Self-supervised co-salient object detection via feature correspondence at multiple scales
Souradeep Chakraborty, Dimitris Samaras
TL;DR
This work tackles unsupervised CoSOD by introducing SCoSPARC, a two-stage self-supervised framework that exploits multi-scale feature correspondences from ViT-based patch-level cross-attention and region-level consensus to detect co-salient objects without segmentation labels. Stage 1 generates cross-attention maps using patch-level features and optimizes a co-occurrence loss $L_{cooc}$ alongside a saliency loss $L_{sal}$, guided by DINO attention maps; Stage 2 refines these results by filtering regions through a region-level similarity to a global foreground representation and dense CRF post-processing. Empirically, SCoSPARC achieves state-of-the-art performance among unsupervised CoSOD methods and is competitive with several supervised models, delivering notable gains such as a 13.7% improvement in F-measure on CoCA over the previous unsupervised SOTA and a 4.6% gain over a recent supervised model, all while remaining lightweight and efficient. The method demonstrates robustness to backbone choices and training data composition, and its multi-scale approach offers practical benefits for real-world CoSOD tasks with limited labeled data.
Abstract
Our paper introduces a novel two-stage self-supervised approach for detecting co-occurring salient objects (CoSOD) in image groups without requiring segmentation annotations. Unlike existing unsupervised methods that rely solely on patch-level information (e.g. clustering patch descriptors) or on computation heavy off-the-shelf components for CoSOD, our lightweight model leverages feature correspondences at both patch and region levels, significantly improving prediction performance. In the first stage, we train a self-supervised network that detects co-salient regions by computing local patch-level feature correspondences across images. We obtain the segmentation predictions using confidence-based adaptive thresholding. In the next stage, we refine these intermediate segmentations by eliminating the detected regions (within each image) whose averaged feature representations are dissimilar to the foreground feature representation averaged across all the cross-attention maps (from the previous stage).
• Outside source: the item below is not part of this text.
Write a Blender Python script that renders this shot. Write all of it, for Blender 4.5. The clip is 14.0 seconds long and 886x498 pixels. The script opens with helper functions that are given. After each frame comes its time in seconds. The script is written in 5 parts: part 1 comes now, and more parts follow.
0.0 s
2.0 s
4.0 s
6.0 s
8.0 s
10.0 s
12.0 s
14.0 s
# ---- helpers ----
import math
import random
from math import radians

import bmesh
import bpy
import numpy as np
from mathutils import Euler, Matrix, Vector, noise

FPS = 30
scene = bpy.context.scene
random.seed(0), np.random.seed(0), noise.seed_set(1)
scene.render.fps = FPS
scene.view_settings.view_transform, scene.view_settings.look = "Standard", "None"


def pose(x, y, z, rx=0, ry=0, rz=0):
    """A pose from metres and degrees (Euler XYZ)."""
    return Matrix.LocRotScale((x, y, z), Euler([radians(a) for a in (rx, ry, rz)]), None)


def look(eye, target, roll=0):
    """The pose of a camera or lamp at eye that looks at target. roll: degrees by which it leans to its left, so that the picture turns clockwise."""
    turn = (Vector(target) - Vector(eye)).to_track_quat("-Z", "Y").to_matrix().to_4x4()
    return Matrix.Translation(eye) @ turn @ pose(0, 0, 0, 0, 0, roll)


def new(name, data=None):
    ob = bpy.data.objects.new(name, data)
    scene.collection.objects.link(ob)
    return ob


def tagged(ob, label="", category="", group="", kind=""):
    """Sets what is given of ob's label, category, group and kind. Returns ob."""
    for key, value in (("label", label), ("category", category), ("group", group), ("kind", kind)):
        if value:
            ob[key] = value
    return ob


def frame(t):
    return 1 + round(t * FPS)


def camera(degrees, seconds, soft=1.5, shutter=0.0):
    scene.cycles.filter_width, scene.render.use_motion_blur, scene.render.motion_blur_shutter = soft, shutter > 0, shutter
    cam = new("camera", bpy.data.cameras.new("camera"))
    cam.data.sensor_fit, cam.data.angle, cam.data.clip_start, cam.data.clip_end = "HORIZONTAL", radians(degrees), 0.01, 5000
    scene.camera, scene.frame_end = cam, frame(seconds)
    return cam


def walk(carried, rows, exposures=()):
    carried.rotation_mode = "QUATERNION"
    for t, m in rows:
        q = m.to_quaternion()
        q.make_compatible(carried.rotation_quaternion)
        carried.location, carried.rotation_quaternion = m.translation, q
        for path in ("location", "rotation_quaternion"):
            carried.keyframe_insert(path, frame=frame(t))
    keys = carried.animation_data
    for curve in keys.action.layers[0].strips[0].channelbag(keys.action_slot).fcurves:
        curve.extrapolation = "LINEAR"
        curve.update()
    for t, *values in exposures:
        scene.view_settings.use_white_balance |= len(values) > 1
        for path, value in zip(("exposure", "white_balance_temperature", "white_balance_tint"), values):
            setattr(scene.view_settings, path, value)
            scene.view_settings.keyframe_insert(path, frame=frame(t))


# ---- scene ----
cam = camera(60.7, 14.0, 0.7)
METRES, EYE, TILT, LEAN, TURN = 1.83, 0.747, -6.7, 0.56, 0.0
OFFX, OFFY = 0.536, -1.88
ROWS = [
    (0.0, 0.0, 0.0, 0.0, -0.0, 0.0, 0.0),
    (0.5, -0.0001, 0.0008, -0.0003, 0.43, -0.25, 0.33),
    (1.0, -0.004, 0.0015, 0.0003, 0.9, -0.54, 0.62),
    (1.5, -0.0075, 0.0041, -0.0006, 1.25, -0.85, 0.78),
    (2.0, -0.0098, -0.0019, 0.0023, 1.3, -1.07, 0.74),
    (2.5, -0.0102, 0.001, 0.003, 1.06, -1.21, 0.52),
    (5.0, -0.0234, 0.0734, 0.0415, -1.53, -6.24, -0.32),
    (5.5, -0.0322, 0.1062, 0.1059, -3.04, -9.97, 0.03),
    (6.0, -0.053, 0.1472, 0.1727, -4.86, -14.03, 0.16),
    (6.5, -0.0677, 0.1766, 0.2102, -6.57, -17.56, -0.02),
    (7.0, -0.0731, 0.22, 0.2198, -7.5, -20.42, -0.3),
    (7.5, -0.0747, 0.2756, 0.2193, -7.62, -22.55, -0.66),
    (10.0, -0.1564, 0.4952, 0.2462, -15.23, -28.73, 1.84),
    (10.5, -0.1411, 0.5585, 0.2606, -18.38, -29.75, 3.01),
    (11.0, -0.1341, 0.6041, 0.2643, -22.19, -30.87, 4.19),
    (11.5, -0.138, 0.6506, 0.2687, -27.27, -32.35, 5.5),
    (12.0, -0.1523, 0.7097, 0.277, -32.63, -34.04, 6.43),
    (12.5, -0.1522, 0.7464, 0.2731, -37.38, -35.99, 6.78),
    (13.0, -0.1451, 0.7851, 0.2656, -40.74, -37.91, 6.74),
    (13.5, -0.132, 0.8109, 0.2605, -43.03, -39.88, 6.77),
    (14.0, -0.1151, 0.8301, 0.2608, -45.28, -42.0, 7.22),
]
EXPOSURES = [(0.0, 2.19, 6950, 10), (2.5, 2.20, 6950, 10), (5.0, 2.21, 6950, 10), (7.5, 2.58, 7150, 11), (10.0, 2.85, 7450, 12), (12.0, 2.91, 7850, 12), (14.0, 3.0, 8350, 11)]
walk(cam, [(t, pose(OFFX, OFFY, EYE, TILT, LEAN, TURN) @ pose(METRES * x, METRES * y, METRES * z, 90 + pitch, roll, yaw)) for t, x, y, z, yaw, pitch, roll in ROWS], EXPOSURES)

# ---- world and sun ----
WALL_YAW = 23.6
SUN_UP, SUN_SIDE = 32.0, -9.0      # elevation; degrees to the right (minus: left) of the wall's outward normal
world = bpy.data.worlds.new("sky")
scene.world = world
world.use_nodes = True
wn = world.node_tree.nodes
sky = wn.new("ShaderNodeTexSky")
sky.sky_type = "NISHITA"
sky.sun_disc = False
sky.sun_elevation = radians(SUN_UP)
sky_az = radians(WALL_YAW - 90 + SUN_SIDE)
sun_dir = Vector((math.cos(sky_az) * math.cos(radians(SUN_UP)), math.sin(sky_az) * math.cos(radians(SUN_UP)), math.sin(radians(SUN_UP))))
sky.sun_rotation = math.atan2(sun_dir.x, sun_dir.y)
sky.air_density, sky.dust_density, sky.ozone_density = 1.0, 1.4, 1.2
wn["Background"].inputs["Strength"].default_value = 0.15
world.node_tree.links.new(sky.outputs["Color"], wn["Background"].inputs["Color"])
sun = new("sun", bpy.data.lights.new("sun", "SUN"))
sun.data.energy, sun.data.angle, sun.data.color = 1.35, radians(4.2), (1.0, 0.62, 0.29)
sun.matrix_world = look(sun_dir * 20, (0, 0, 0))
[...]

Extensive experiments on three CoSOD benchmark datasets show that our self-supervised model outperforms the corresponding state-of-the-art models by a huge margin (e.g. on the CoCA dataset, our model has a 13.7% F-measure gain over the SOTA unsupervised CoSOD model). Notably, our self-supervised model also outperforms several recent fully supervised CoSOD models on the three test datasets (e.g., on the CoCA dataset, our model has a 4.6% F-measure gain over a recent supervised CoSOD model).